**EXERCISE DESCRIPTION**
Exactly as written, retype the listing below, omitting the pictures.

== DATA BLOCK ==

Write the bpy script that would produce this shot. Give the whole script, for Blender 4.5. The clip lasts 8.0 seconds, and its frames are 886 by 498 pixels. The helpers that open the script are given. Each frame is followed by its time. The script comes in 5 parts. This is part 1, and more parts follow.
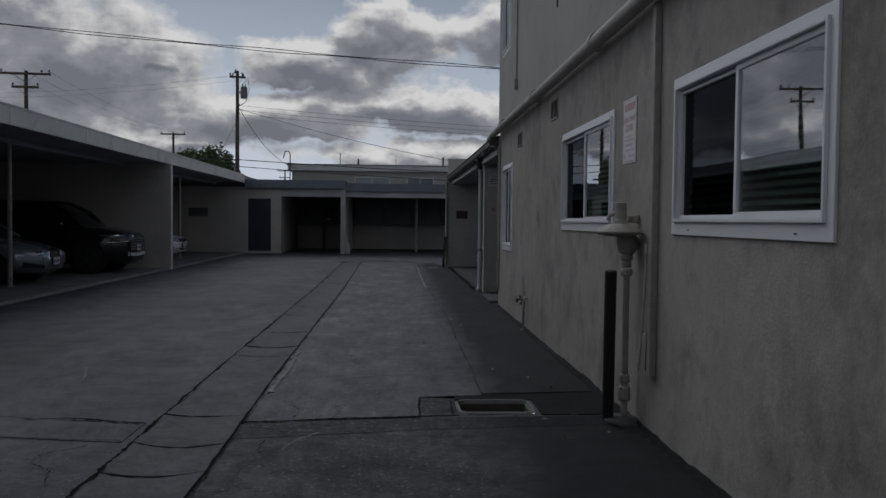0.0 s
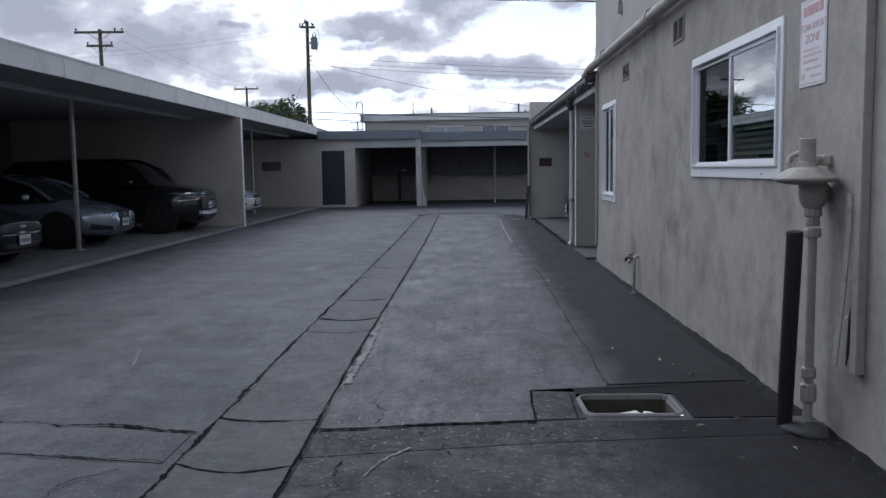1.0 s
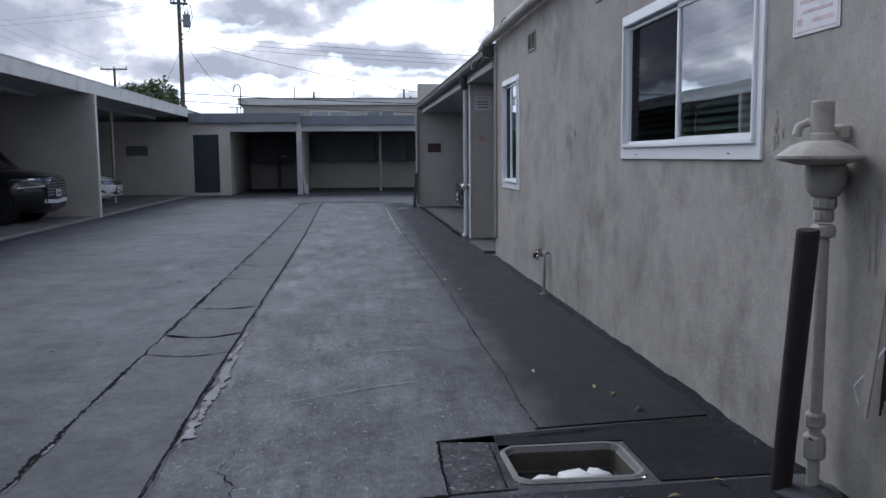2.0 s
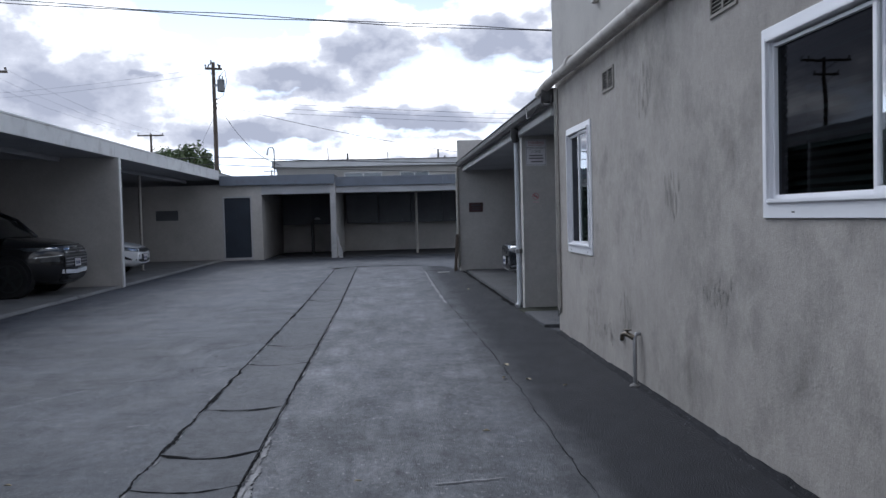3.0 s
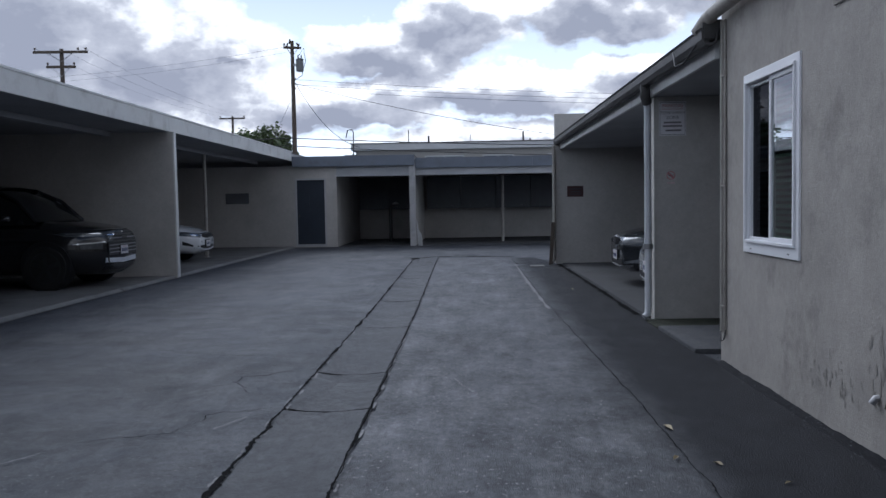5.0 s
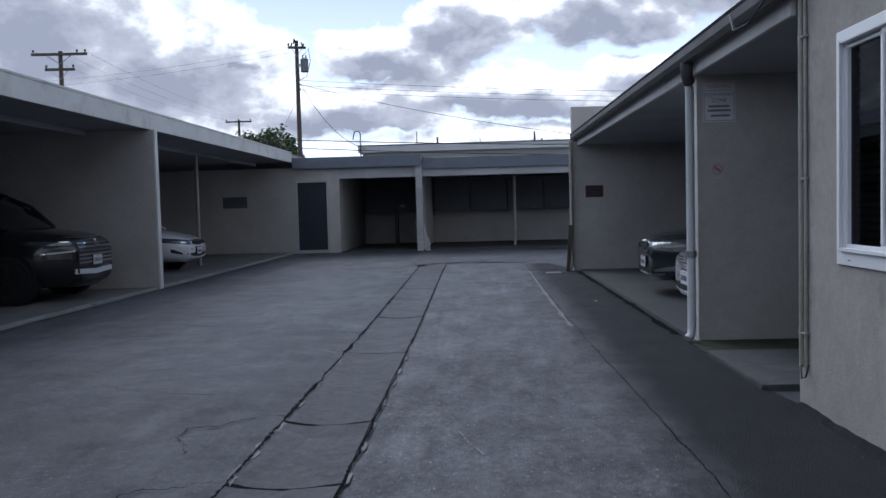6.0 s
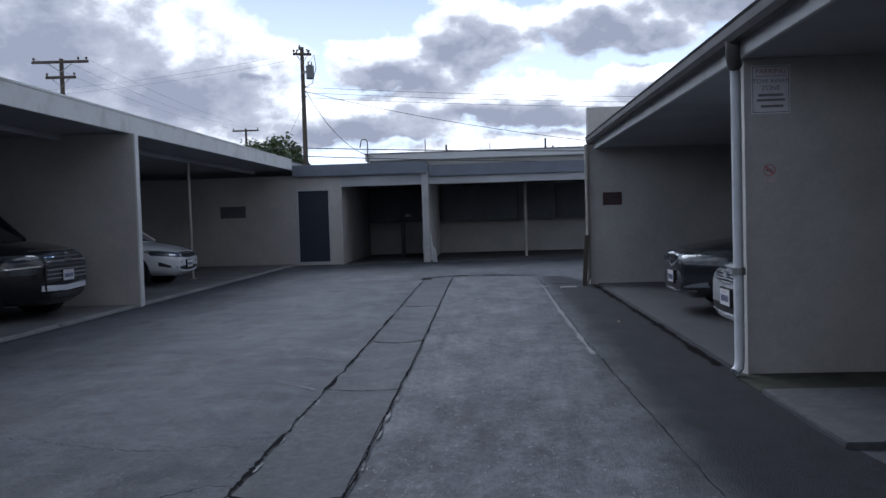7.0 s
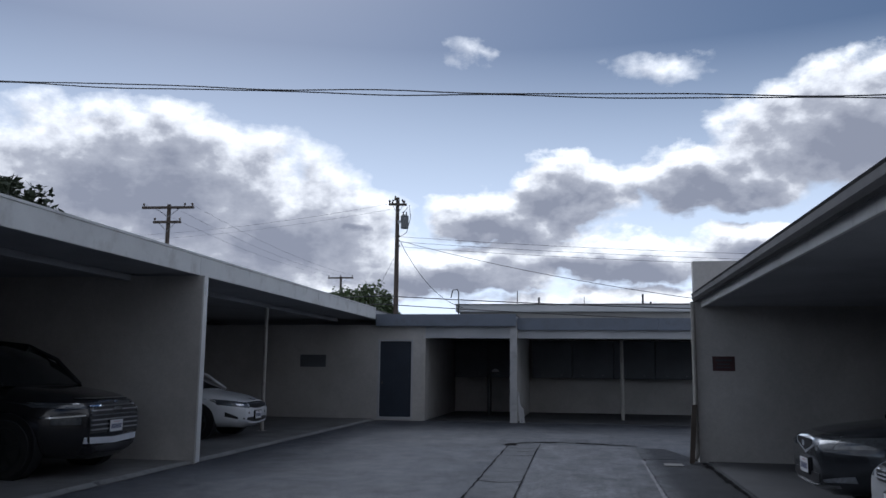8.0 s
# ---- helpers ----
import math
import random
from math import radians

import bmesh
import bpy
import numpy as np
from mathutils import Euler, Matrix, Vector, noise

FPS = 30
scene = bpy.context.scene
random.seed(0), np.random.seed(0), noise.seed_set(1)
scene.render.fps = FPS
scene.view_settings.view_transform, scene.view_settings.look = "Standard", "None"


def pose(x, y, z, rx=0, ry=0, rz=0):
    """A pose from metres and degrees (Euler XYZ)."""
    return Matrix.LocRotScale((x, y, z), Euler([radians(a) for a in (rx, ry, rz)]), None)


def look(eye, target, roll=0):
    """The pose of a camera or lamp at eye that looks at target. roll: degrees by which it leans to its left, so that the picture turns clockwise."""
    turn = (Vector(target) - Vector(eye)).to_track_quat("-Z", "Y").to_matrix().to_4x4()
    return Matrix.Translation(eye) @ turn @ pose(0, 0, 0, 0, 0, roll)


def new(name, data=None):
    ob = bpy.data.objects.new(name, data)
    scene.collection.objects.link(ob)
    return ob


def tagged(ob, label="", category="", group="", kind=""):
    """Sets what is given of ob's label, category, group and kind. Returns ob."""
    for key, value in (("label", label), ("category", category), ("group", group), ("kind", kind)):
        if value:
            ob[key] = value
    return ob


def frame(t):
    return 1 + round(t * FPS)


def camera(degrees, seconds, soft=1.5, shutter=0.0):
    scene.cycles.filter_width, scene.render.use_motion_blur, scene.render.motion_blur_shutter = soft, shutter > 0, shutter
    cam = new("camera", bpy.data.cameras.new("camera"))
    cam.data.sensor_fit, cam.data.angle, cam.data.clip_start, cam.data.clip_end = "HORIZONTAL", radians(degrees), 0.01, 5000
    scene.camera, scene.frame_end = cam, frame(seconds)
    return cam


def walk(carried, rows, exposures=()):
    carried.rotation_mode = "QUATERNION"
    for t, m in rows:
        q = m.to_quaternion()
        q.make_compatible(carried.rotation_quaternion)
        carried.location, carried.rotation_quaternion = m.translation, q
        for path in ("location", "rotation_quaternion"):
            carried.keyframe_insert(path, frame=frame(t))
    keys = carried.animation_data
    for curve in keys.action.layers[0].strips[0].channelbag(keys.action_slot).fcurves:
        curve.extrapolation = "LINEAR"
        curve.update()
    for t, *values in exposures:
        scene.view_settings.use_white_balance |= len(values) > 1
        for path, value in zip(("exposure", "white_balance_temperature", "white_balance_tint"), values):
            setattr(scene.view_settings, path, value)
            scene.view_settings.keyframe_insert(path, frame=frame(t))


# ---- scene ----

===

**WORKED SOLUTION**
Write the bpy script that would produce this shot. Give the whole script, for Blender 4.5. The clip lasts 8.0 seconds, and its frames are 886 by 498 pixels. The helpers that open the script are given. Each frame is followed by its time. The script comes in 5 parts. This is part 1, and more parts follow.
0.0 s
1.0 s
2.0 s
3.0 s
5.0 s
6.0 s
7.0 s
8.0 s
# ---- helpers ----
import math
import random
from math import radians

import bmesh
import bpy
import numpy as np
from mathutils import Euler, Matrix, Vector, noise

FPS = 30
scene = bpy.context.scene
random.seed(0), np.random.seed(0), noise.seed_set(1)
scene.render.fps = FPS
scene.view_settings.view_transform, scene.view_settings.look = "Standard", "None"


def pose(x, y, z, rx=0, ry=0, rz=0):
    """A pose from metres and degrees (Euler XYZ)."""
    return Matrix.LocRotScale((x, y, z), Euler([radians(a) for a in (rx, ry, rz)]), None)


def look(eye, target, roll=0):
    """The pose of a camera or lamp at eye that looks at target. roll: degrees by which it leans to its left, so that the picture turns clockwise."""
    turn = (Vector(target) - Vector(eye)).to_track_quat("-Z", "Y").to_matrix().to_4x4()
    return Matrix.Translation(eye) @ turn @ pose(0, 0, 0, 0, 0, roll)


def new(name, data=None):
    ob = bpy.data.objects.new(name, data)
    scene.collection.objects.link(ob)
    return ob


def tagged(ob, label="", category="", group="", kind=""):
    """Sets what is given of ob's label, category, group and kind. Returns ob."""
    for key, value in (("label", label), ("category", category), ("group", group), ("kind", kind)):
        if value:
            ob[key] = value
    return ob


def frame(t):
    return 1 + round(t * FPS)


def camera(degrees, seconds, soft=1.5, shutter=0.0):
    scene.cycles.filter_width, scene.render.use_motion_blur, scene.render.motion_blur_shutter = soft, shutter > 0, shutter
    cam = new("camera", bpy.data.cameras.new("camera"))
    cam.data.sensor_fit, cam.data.angle, cam.data.clip_start, cam.data.clip_end = "HORIZONTAL", radians(degrees), 0.01, 5000
    scene.camera, scene.frame_end = cam, frame(seconds)
    return cam


def walk(carried, rows, exposures=()):
    carried.rotation_mode = "QUATERNION"
    for t, m in rows:
        q = m.to_quaternion()
        q.make_compatible(carried.rotation_quaternion)
        carried.location, carried.rotation_quaternion = m.translation, q
        for path in ("location", "rotation_quaternion"):
            carried.keyframe_insert(path, frame=frame(t))
    keys = carried.animation_data
    for curve in keys.action.layers[0].strips[0].channelbag(keys.action_slot).fcurves:
        curve.extrapolation = "LINEAR"
        curve.update()
    for t, *values in exposures:
        scene.view_settings.use_white_balance |= len(values) > 1
        for path, value in zip(("exposure", "white_balance_temperature", "white_balance_tint"), values):
            setattr(scene.view_settings, path, value)
            scene.view_settings.keyframe_insert(path, frame=frame(t))


# ---- scene ----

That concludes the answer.